### Task requirements
Print the lines beginning with the one that contains "finishes the script." and ending with the one that contains "return loft(rings)", exactly, both included, and no other lines.

### Input for this task
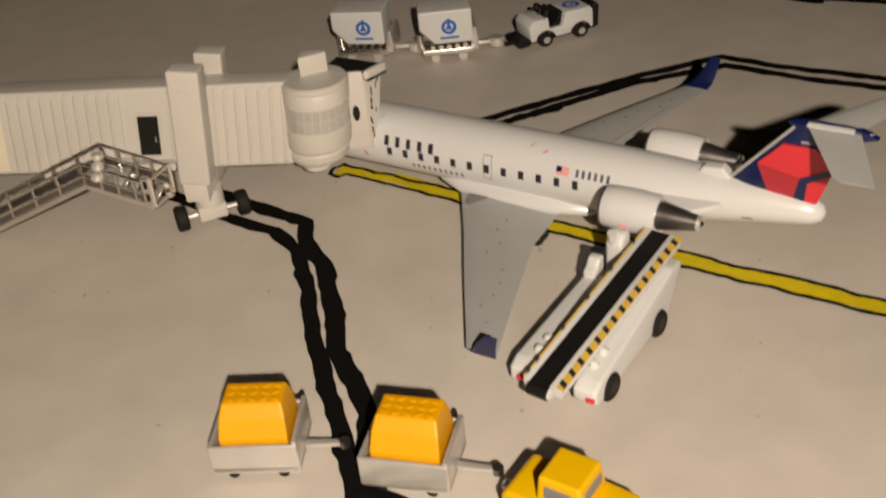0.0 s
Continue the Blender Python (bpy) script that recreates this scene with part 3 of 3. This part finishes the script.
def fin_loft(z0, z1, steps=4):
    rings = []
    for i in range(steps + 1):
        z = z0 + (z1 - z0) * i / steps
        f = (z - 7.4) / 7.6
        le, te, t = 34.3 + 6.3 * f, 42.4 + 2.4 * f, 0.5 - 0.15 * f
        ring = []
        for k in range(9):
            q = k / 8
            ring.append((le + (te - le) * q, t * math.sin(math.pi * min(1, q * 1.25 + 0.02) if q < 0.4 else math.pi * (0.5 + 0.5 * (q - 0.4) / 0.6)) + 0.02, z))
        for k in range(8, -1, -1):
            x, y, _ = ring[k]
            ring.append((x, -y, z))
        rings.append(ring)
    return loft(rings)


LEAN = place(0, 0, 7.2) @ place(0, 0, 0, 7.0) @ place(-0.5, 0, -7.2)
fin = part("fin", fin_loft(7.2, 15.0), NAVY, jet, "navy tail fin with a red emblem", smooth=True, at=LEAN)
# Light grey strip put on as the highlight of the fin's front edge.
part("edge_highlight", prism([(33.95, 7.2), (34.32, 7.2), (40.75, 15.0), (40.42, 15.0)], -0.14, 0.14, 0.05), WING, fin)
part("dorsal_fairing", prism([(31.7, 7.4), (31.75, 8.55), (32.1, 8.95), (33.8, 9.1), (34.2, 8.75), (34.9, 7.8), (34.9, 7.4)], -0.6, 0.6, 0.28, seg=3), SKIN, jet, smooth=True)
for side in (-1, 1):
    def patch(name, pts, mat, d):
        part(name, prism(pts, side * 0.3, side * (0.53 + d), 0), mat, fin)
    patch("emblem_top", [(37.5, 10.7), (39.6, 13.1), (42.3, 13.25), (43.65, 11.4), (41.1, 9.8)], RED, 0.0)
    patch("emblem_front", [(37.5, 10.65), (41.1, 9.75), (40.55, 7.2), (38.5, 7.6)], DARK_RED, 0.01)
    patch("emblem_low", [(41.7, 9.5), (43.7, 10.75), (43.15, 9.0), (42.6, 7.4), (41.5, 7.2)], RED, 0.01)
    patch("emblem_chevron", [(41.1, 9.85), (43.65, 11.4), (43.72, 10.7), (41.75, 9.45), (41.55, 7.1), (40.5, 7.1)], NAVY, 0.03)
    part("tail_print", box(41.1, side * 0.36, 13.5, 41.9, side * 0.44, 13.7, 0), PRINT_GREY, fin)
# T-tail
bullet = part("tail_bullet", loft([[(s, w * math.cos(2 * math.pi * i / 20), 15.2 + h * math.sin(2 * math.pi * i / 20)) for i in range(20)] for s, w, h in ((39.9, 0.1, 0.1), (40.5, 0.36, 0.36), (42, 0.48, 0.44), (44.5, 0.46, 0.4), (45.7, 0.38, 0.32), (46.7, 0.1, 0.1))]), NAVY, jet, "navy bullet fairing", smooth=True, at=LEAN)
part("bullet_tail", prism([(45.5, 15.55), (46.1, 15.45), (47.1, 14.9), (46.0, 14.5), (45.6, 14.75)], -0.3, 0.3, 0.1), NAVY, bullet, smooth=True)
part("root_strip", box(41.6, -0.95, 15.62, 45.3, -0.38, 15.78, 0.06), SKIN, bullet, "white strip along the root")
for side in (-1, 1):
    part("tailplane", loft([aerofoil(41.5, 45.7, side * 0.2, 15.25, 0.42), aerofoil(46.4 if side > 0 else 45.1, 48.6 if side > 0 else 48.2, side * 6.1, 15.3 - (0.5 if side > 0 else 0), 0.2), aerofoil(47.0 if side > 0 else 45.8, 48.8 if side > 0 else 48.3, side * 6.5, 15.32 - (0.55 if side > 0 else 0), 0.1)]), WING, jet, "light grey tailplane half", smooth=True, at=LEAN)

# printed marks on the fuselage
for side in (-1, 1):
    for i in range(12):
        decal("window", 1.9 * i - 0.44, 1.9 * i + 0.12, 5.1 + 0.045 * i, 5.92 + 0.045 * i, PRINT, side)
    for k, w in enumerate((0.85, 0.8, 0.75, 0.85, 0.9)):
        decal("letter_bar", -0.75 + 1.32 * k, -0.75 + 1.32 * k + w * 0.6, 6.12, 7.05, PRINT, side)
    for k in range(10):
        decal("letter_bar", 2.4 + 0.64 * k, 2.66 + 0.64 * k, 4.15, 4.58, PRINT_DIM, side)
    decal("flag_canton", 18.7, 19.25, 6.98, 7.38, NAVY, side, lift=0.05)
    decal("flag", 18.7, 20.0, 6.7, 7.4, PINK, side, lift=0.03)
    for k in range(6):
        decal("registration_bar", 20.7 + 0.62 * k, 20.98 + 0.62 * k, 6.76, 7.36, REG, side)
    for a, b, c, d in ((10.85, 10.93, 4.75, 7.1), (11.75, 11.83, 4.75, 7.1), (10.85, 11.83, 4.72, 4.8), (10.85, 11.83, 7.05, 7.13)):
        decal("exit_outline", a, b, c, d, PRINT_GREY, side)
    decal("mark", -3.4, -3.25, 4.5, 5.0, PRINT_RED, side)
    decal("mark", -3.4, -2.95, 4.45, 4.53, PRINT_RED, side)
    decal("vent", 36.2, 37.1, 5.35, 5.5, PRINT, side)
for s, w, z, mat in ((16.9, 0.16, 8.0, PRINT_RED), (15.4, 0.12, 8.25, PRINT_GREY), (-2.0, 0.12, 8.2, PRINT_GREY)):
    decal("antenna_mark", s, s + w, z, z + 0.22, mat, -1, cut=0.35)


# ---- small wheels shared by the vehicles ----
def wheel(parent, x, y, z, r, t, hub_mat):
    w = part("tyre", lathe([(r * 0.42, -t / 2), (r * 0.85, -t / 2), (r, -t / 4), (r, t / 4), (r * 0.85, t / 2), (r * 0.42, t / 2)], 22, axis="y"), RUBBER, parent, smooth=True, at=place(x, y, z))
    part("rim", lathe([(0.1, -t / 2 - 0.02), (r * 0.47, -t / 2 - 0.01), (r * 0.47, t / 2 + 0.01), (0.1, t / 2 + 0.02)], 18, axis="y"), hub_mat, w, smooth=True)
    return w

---

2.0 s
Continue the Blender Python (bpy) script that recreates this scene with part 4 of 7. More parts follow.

### Answer to the task
Continue the Blender Python (bpy) script that recreates this scene with part 3 of 3. This part finishes the script.
def fin_loft(z0, z1, steps=4):
    rings = []
    for i in range(steps + 1):
        z = z0 + (z1 - z0) * i / steps
        f = (z - 7.4) / 7.6
        le, te, t = 34.3 + 6.3 * f, 42.4 + 2.4 * f, 0.5 - 0.15 * f
        ring = []
        for k in range(9):
            q = k / 8
            ring.append((le + (te - le) * q, t * math.sin(math.pi * min(1, q * 1.25 + 0.02) if q < 0.4 else math.pi * (0.5 + 0.5 * (q - 0.4) / 0.6)) + 0.02, z))
        for k in range(8, -1, -1):
            x, y, _ = ring[k]
            ring.append((x, -y, z))
        rings.append(ring)
    return loft(rings)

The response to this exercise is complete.